Though there are a number of storylines surrounding the Cubs right now, here are three to keep watching more than 10 percent of the way through the season (all stats are official heading into Thursday).
Wisdom’s power surge
Anyone who’s watched the Cubs since May 2021 knows the raw power Patrick Wisdom brings to the lineup.
Between his 2021 debut on May 25 that year through the end of 2022, Wisdom put up some of the top power numbers in the majors — 53 home runs (tied for 17th), a .248 isolated power (12th, measured as slugging percentage minus batting average) and a 48 percent hard-hit rate (21st). A high strikeout rate came with the territory, but that slugging ability was something the Cubs lacked for much of that time.
And to start 2023, Wisdom is slugging at another level.
Wisdom hit five homers in the first four games of the Cubs’ West Coast trip (three in Los Angeles, one in Oakland), the first Cub to hit five in a four-game span since he did so in ’21. That also gave him eight home runs through the Cubs’ first 15 games of the year, which put him in rare company in franchise history — only Lee Walls (1958), Hank Sauer (1954) and Gabby Hartnett (1925) have accomplished the feat before.
As it stands, Wisdom’s eight homers on the year are tied for the major league lead, while his .475 ISO and his .754 slugging percentage both top the leaderboard. As much as power has always been present during his Cubs tenure, not many would’ve expected Wisdom to be arguably the top slugger in MLB.
This run may not last much longer. Wisdom has “cooled off” considering he didn’t homer in the last two games in Oakland (that’s a joke, of course), and he has gone through big cold stretches in his career. But for now, Wisdom and the Cubs are enjoying this ride.
Stroman, Steele leading stellar starting group
The Cubs left the West Coast trip with their starters owning a 2.66 ERA, the best mark in the NL and third-best in MLB. The group also owns MLB’s lowest hard-hit rate (31.1 percent) and sixth-lowest WHIP (1.15).
It was assumed the rotation would one of the better groups in the majors, but it has already outperformed expectations. Still, Nos. 3-5 in the rotation (Jameson Taillon, Drew Smyly and Hayden Wesneski) haven’t all been at the top of their game each time they’ve taken the mound. Really, the performances from Marcus Stroman and Justin Steele are what have this rotation pitching at an elite level.
- Both Stroman and Steele have earned quality starts in each of their four outings in 2023
- Both are also in the top four in ERA among NL starters: Stroman’s 0.75 mark tops the league, while Steele’s 1.44 checks in at No. 4
- Per Statcast, Stroman hasn’t allowed a single barrel in 57 batted balls, and Steele’s 3.2 percent barrel rate is fifth in the NL
- Stroman has a ground ball rate of 61.4 percent (1st in NL), and Steele isn’t far behind at 56.5 percent (6th)

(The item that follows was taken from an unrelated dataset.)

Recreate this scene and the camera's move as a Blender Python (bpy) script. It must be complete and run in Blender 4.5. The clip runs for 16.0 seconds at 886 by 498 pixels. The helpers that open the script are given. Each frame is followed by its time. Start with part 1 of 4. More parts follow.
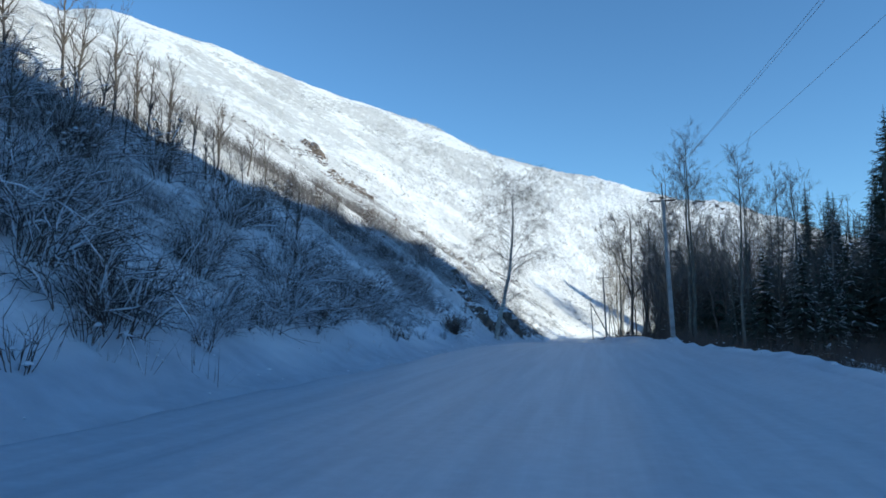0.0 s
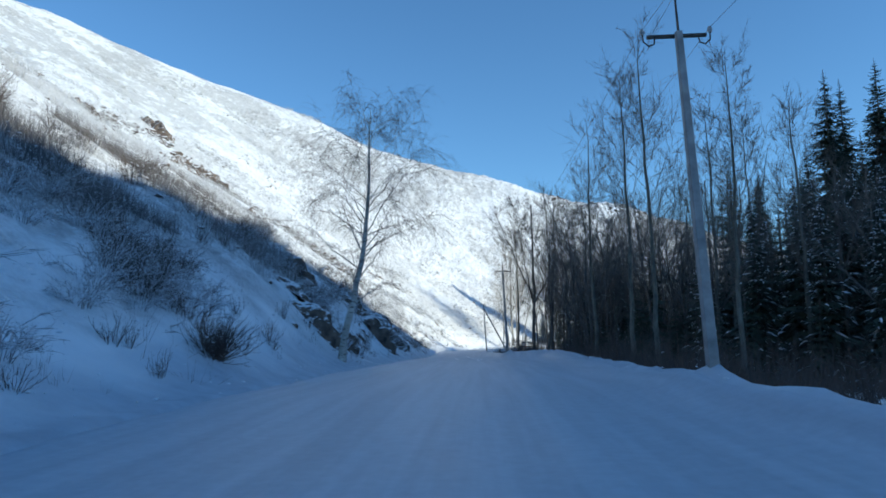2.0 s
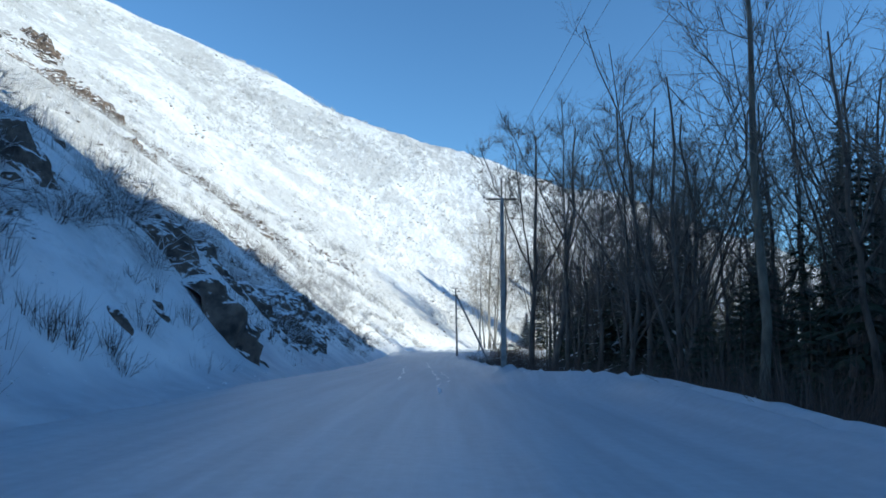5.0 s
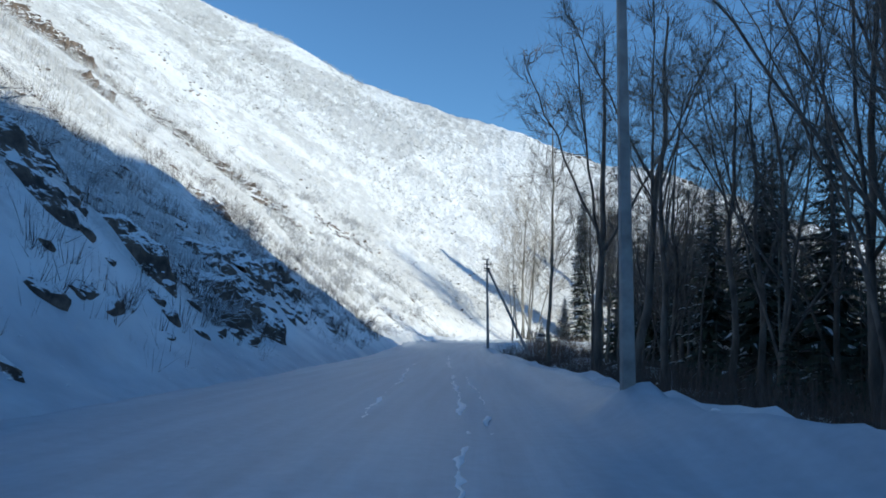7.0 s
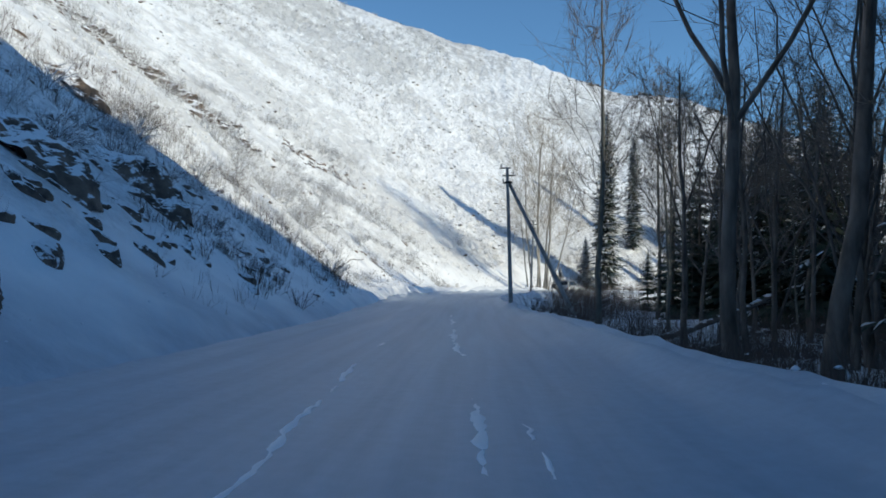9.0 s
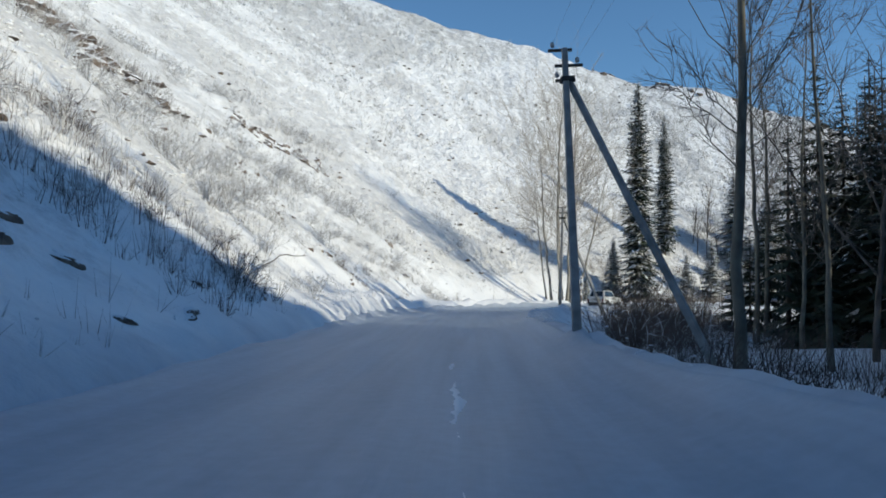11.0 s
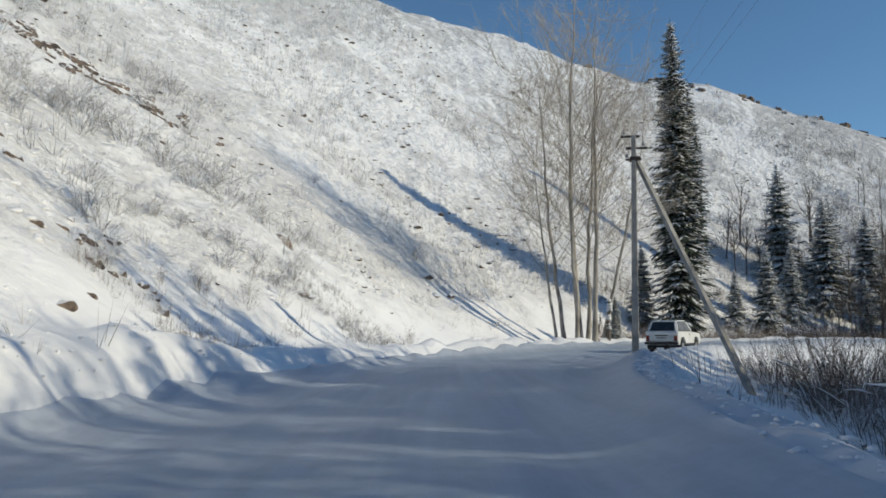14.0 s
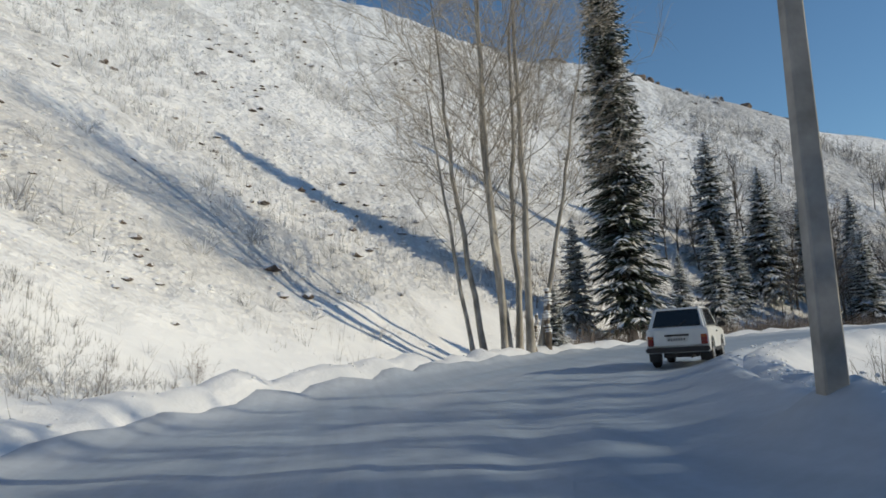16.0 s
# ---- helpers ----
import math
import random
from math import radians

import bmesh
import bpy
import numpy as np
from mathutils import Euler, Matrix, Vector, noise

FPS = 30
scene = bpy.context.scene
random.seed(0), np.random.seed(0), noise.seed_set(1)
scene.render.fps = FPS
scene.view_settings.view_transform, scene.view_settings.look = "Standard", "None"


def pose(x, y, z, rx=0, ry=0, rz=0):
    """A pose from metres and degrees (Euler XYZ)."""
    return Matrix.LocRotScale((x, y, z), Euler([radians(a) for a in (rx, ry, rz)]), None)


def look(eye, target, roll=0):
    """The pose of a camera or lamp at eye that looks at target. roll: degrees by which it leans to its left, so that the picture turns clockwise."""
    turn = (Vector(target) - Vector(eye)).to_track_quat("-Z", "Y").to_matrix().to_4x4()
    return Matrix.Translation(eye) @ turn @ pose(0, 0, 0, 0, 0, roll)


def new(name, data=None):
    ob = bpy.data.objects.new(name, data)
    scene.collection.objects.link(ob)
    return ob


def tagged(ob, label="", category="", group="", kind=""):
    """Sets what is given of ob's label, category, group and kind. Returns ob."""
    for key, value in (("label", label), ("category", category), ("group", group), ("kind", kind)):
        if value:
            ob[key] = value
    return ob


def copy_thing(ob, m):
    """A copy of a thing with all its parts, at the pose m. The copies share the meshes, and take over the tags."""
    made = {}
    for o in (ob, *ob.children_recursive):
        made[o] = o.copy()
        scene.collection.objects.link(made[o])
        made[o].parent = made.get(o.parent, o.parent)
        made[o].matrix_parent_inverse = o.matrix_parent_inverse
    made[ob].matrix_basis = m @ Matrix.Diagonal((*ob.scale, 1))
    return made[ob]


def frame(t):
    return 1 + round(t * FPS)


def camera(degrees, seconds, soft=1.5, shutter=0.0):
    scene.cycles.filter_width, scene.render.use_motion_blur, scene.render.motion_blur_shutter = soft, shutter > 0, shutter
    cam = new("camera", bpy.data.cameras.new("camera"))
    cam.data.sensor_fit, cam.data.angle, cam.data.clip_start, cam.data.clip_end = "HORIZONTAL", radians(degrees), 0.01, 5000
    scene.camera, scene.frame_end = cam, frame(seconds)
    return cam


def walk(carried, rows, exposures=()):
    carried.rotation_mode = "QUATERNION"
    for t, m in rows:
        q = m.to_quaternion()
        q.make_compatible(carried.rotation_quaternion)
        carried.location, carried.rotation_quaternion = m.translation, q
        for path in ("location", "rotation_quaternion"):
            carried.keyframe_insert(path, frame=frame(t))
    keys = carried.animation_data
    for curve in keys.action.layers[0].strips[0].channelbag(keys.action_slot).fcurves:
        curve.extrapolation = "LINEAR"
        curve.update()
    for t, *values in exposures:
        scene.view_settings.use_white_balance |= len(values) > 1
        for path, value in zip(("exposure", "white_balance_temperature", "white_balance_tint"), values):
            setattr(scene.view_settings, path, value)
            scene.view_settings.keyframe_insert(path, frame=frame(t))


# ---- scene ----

The Cubs don’t necessarily have an “ace” on the roster. Nobody in the current rotation is often involved in the yearly Cy Young conversation.
But four times through the rotation, Stroman and Steele are pitching like they belong there. They may not have the elite velocity other top-tier starters can turn to, but they have the stuff and the command to get outs. They’re pitching like one of the elite duos in MLB.
And if these two can avoid the injury bug (which cost them both chunks of 2022) this season, there’s a very real chance they can continue to pitch at least near this level for a while.
Ongoing first-base struggles
The two veteran first basemen the Cubs brought in this winter, Trey Mancini and Eric Hosmer, have performed among the worst first-base units in the majors.
They have a combined 50 wRC+ (No. 27 in MLB) and a -0.8 fWAR (No. 29). They’ve hit the ball on the ground at a 62 percent clip, by far the highest percentage in MLB. They have the fifth-lowest hard-hit rate (35 percent), the second-lowest barrel rate (1.3 percent) and the fourth-lowest OPS (.554).
Despite hitting his first home run of the season Wednesday, Hosmer’s performance (78 wRC+, big league-leading 67.5 percent ground ball rate) hasn’t garnered much faith that there’s more in there. However, he’s still been more effective than Mancini (26 wRC+), who’s just looked lost at the plate. There’s a lot of time left for him to improve, but it has not been a promising start.
And if they continue to underperform, the calls for a Matt Mervis promotion will continue to grow louder.
In 13 games with Triple-A Iowa this season, Mervis is slashing .267/.426/.533 with three home runs, 13 RBIs and more walks (13) than strikeouts (11). It’s been a continuation of his breakout 2022, when he put up a .984 OPS with 36 homers and 119 RBIs across the top three levels in the Cubs’ system. The more Mervis mashes in the minors, the more fans will demand he finally get the call.
Though this writer would argue it’s probably too early to give up on the veteran first-base duo, continued struggles from Mancini and Hosmer combined with more Mervis success may lead to a Mervis call-up sooner rather than later. This may be the most consequential storyline to monitor over the coming weeks.